The sprint loop (one picture)
- Choose one narrow outcome.
- Start with a fixed boundary.
- Work without mid-sprint scope expansion.
- End at a stable checkpoint with a breadcrumb.
- Choose tomorrow’s cadence honestly.
Setup that prevents drift
Setup is everything you do so the first ten minutes are execution, not archaeology: branch clean, tests runnable, ticket open, distractions off. If setup regularly eats twenty minutes, shrink the target or preflight the night before.

Goals and done lines
A sprint without a done line becomes a guilt sponge. Write the smallest observable outcome: tests added, bug reproduced with a log line, PR updated with review notes. If you cannot verify it, it is not a sprint goal—it is a wish.

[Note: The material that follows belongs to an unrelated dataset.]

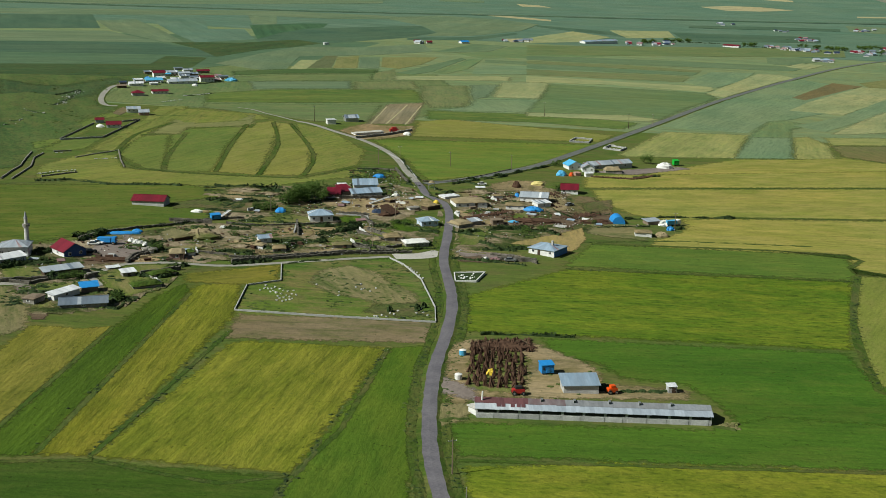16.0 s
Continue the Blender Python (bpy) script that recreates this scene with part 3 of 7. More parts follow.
field("green", 0, 24, [(-27.4, 1300.8), (29.1, 1332.3), (101.7, 1328.5), (97.4, 1268.5), (-29, 1203.2)])
field("dark", 0, 24.5, [(-20.3, 1381.6), (30, 1382.1), (106, 1387.7), (102.8, 1343.6), (29.3, 1344.4), (-19.7, 1347)])
field("far_lush_dull", 0, 25, [(-228, 1109.5), (-192.5, 1154.5), (-114.5, 1198.6), (-112.6, 1160), (-185.6, 1113.1), (-219.8, 1077.9)])
field("far_olive_green", 0, 25.5, [(-229.7, 1043.5), (-184.2, 1104.8), (-113.7, 1152.3), (-108.3, 1098.6), (-175.6, 1053.4), (-222.6, 1011.2)])
field("far_olive", 0, 26, [(-108.1, 1103), (-112.3, 1160.2), (-100.6, 1213.8), (-91.2, 1129), (-94.6, 1105.3)])
field("far_dry", 0, 26.5, [(-94.5, 1145.7), (-5.4, 1195.6), (6.3, 1191.8), (6.2, 1154.5), (-91.6, 1111.1)])
field("far_pale", 0, 27, [(-197.7, 1034.8), (-175, 1049.7), (-123.8, 1078.4), (-115.7, 1022.8), (-166.1, 996.3), (-182.7, 981.6)])
field("far_olive", 0, 27.5, [(-121.1, 1075.5), (-75.2, 1110.4), (-65.8, 1049.4), (-113.1, 1020.3)])
field("rank_rows", 0, 28, [(-207.7, 943), (-165.2, 991.2), (-68.6, 1040.4), (-53.1, 959.6), (-151.6, 909.6), (-196.4, 891.3)])
field("far_olive_green", 0, 28.5, [(-195.2, 885.9), (-82.2, 928.8), (-80.8, 837.9), (-112.1, 826.5), (-140.2, 841.4), (-190, 862.4)])
field("far_olive", 0, 29, [(-65.3, 1073.3), (-29.9, 1093.9), (-22.7, 995.6), (-26.6, 945.1), (-48.9, 930), (-58.9, 976.9)])
field("far_pale", 0, 29.5, [(-26.1, 1099.9), (-2.9, 1115), (-10.6, 1014.7), (-21.1, 996.3)])
field("far_dry", 0, 30, [(-1.2, 1137.5), (30.8, 1157.4), (43.8, 1150.2), (29.5, 1024.7), (-7.3, 1016.1)])
field("green", 0, 30.5, [(-23.4, 943.2), (-20.1, 996.7), (23.3, 1015.1), (37.7, 1017.6), (58.5, 942.1), (21.8, 933.9), (-46.6, 916)])
field("rank_rows", 0, 31, [(-49.4, 911.9), (21.6, 925), (72, 915.4), (92.3, 906.3), (78.8, 869.9), (20.8, 880.1), (-46.8, 865.8)])
field("far_olive_green", 0, 31.5, [(27.1, 1654.6), (387, 1885.3), (496.7, 1908.8), (456.5, 1751.3), (346.4, 1682.5), (24.8, 1481.5)])
field("dark", 0, 32, [(24.6, 1466.9), (162.5, 1507.8), (313.6, 1518.6), (345.4, 1509.3), (317.6, 1448.4), (139.5, 1419.4), (23.8, 1411.1)])
field("far_olive", 0, 32.5, [(23.6, 1397.8), (138.2, 1406), (209.4, 1389.7), (200.9, 1361.5), (23.1, 1359.3)])
field("dark", 0, 33, [(22.9, 1346.9), (200, 1355.2), (187.9, 1315.3), (22.3, 1299.6)])
field("far_olive", 0, 33.5, [(22.2, 1288.2), (184, 1302.5), (167.1, 1237.8), (102.1, 1235.1), (21.4, 1229.2)])
field("far_dry", 0, 34, [(21.1, 1214), (103.8, 1206.8), (188.3, 1203), (185.3, 1172.6), (174.8, 1150.6), (97.1, 1171.2), (39.3, 1159.2), (20.4, 1156.8)])
field("green", 0, 34.5, [(167.5, 1233.1), (216.4, 1375.6), (265.2, 1395.7), (227.7, 1277.5), (191.1, 1193), (179.5, 1210.4)])
field("far_dry", 0, 35, [(172.2, 1132.8), (266.5, 1384.6), (286.5, 1383.5), (300.3, 1356.5), (269.4, 1298.1), (185.1, 1114.4)])
field("dark_mid", 0, 35.5, [(39.8, 1148.3), (173.5, 1141.7), (176.7, 1099), (137.5, 1007.8), (109, 929.2), (53.6, 922.7), (17.3, 932.1), (29.8, 1032)])
field("far_dry", 0, 36, [(17.3, 932.1), (90.8, 948.6), (109.8, 933.8), (101.7, 918), (17.1, 911.7)])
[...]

Lightweight sprint reviews
After a week, answer three questions on paper: which sprint lengths matched reality, where scope crept, and what one change would make Monday easier. That is enough to steer without turning life into a retrospective theater.
Burnout prevention
Burnout is not only hours worked—it is chronic mismatch between expectations and recovery. If every sprint is a hero sprint, the habit becomes dread. Alternate depth days with lighter days, protect breaks, and refuse “just one more” scope inside the timer.

Practical takeaway
Pick the weakest link in your loop this week—starts, scope, endings, or cadence—and fix only that. Better sprints are iterative engineering, not a perfect template on day one.
Frequently asked questions
What makes a coding sprint “better”?
A better sprint finishes with a visible checkpoint: code in a stable state, a clear next action, and a realistic scope for the time box. It is not about working longer—it is about reducing thrash between starts.
How many coding sprints per day is healthy?
For many developers, two to four meaningful sprints beat chasing eight shallow timers. Quality blocks plus recovery usually outperform maximizing timer completions.
How do I avoid sprint burnout?
Keep blocks believable, take real breaks, stop adding scope mid-sprint, and avoid measuring self-worth only by output. If every day is max intensity, the ritual becomes dread.
Do I need a retrospective for solo sprints?
A sixty-second note is enough: what worked, what broke focus, one change for tomorrow. Formal retros are optional; learning loops are not.